Kebijakan perdagangan juga mengalami perkembangan sejak pertemuan The Fed terakhir.
Ketegangan perdagangan dan ancaman tarif antara AS dan China mereda beberapa hari setelah pertemuan bank sentral, dengan kedua pihak sepakat untuk membatalkan bea masuk yang paling memberatkan dalam masa negosiasi 90 hari. Langkah ini turut memicu reli di Wall Street, meskipun imbal hasil obligasi tetap meningkat—sesuatu yang berusaha dikendalikan oleh Presiden Donald Trump.
Di tengah perang dagang dan tanda-tanda inflasi yang perlahan mendekati target 2% The Fed, Trump terus mendesak pejabat bank sentral untuk menurunkan suku bunga. Namun Ketua The Fed Jerome Powell menegaskan bahwa bank sentral tidak akan terpengaruh oleh tekanan politik.
Pertemuan tersebut juga membahas kerangka kebijakan lima tahunan The Fed.

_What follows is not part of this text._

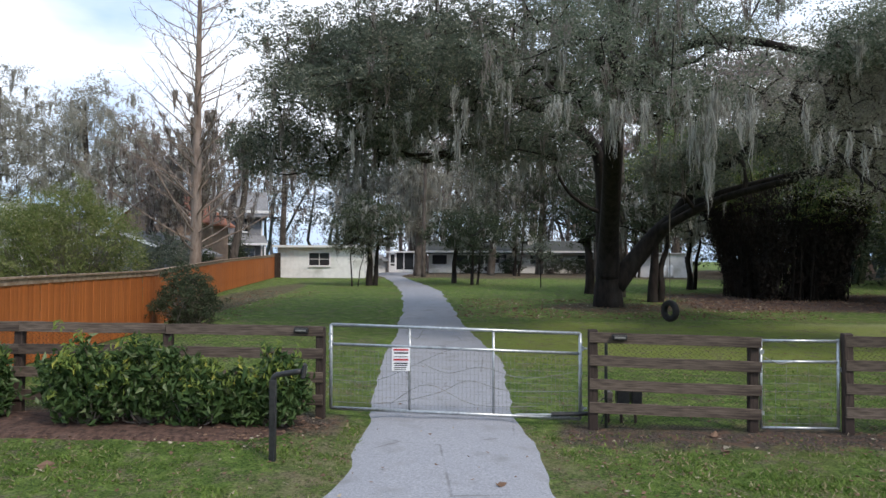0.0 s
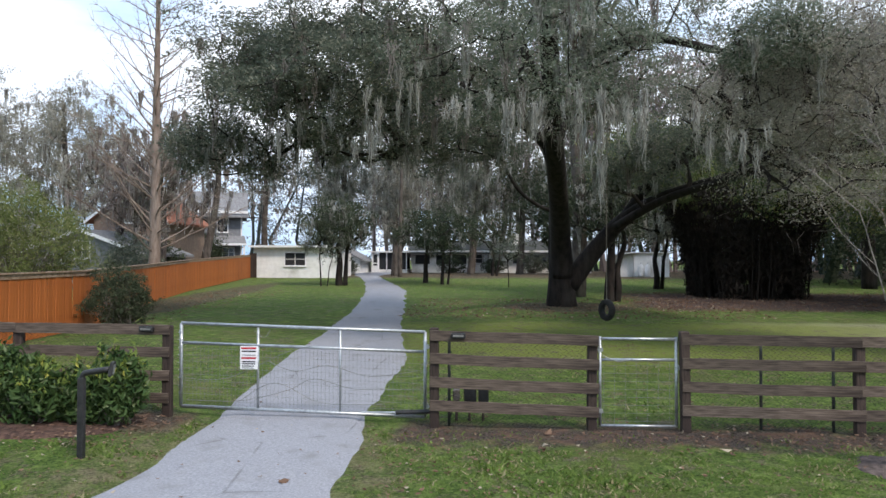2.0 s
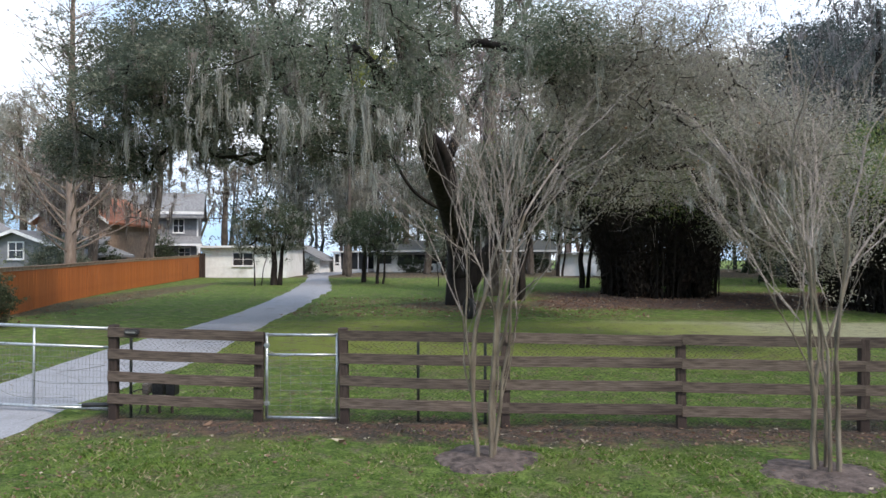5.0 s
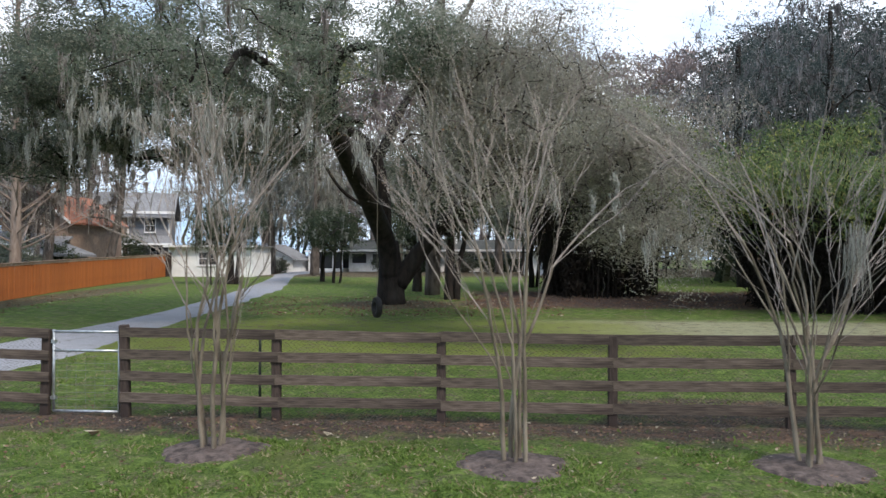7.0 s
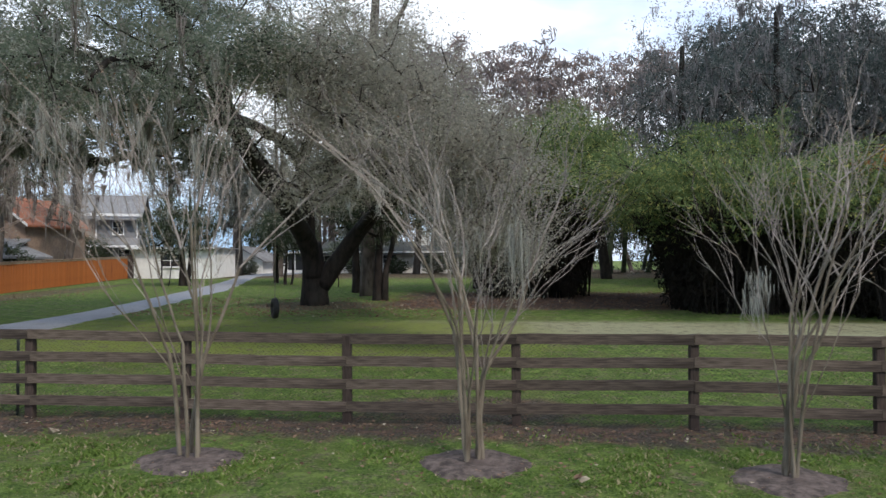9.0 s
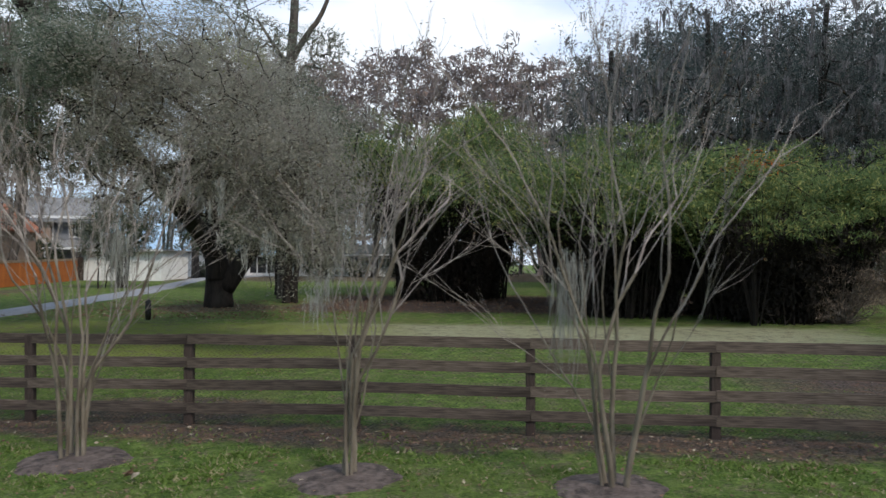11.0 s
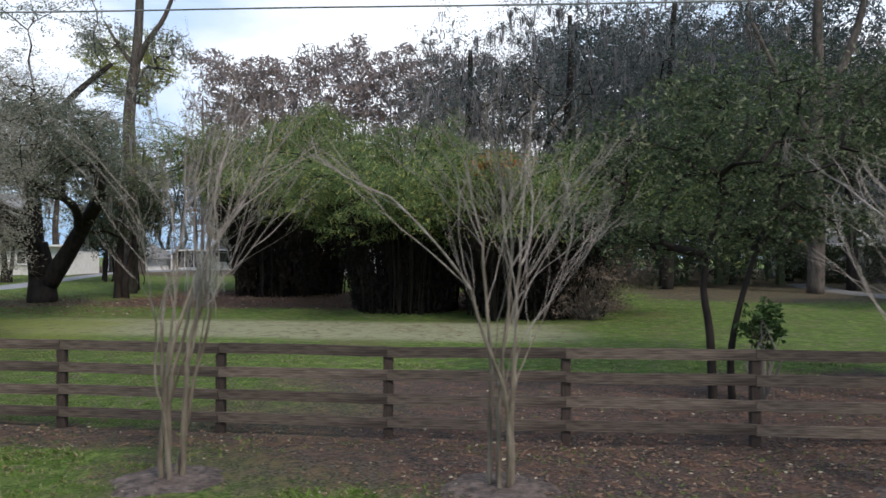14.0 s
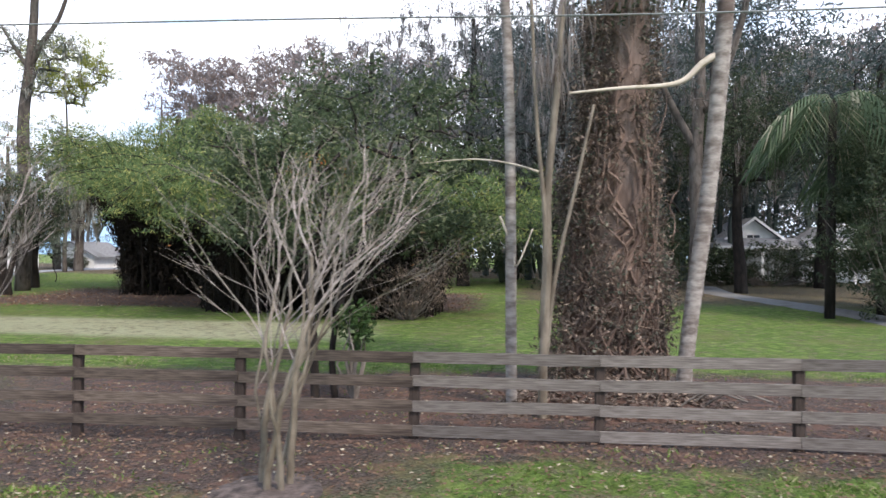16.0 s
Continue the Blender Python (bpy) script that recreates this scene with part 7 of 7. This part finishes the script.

Ketika para pejabat terakhir kali meninjau kebijakan jangka panjang mereka, mereka merancang strategi yang dikenal sebagai "penargetan inflasi rata-rata fleksibel", yang memungkinkan inflasi berada di atas target 2% untuk sementara waktu demi mendorong pertumbuhan lapangan kerja yang lebih inklusif.
Namun, dalam diskusi kali ini, para pejabat mencatat bahwa strategi tersebut "memiliki manfaat yang lebih kecil dalam lingkungan dengan risiko besar terhadap lonjakan inflasi" atau ketika suku bunga tidak mendekati nol seperti pasca-krisis keuangan 2008. The Fed menahan suku bunga mendekati nol bahkan ketika inflasi melonjak pasca-pandemi Covid, yang akhirnya memaksa mereka menaikkan suku bunga secara agresif.
Risalah juga mencatat keinginan untuk kebijakan yang "tangguh dalam berbagai situasi ekonomi". Para pejabat juga menegaskan tidak memiliki niat untuk mengubah target inflasi.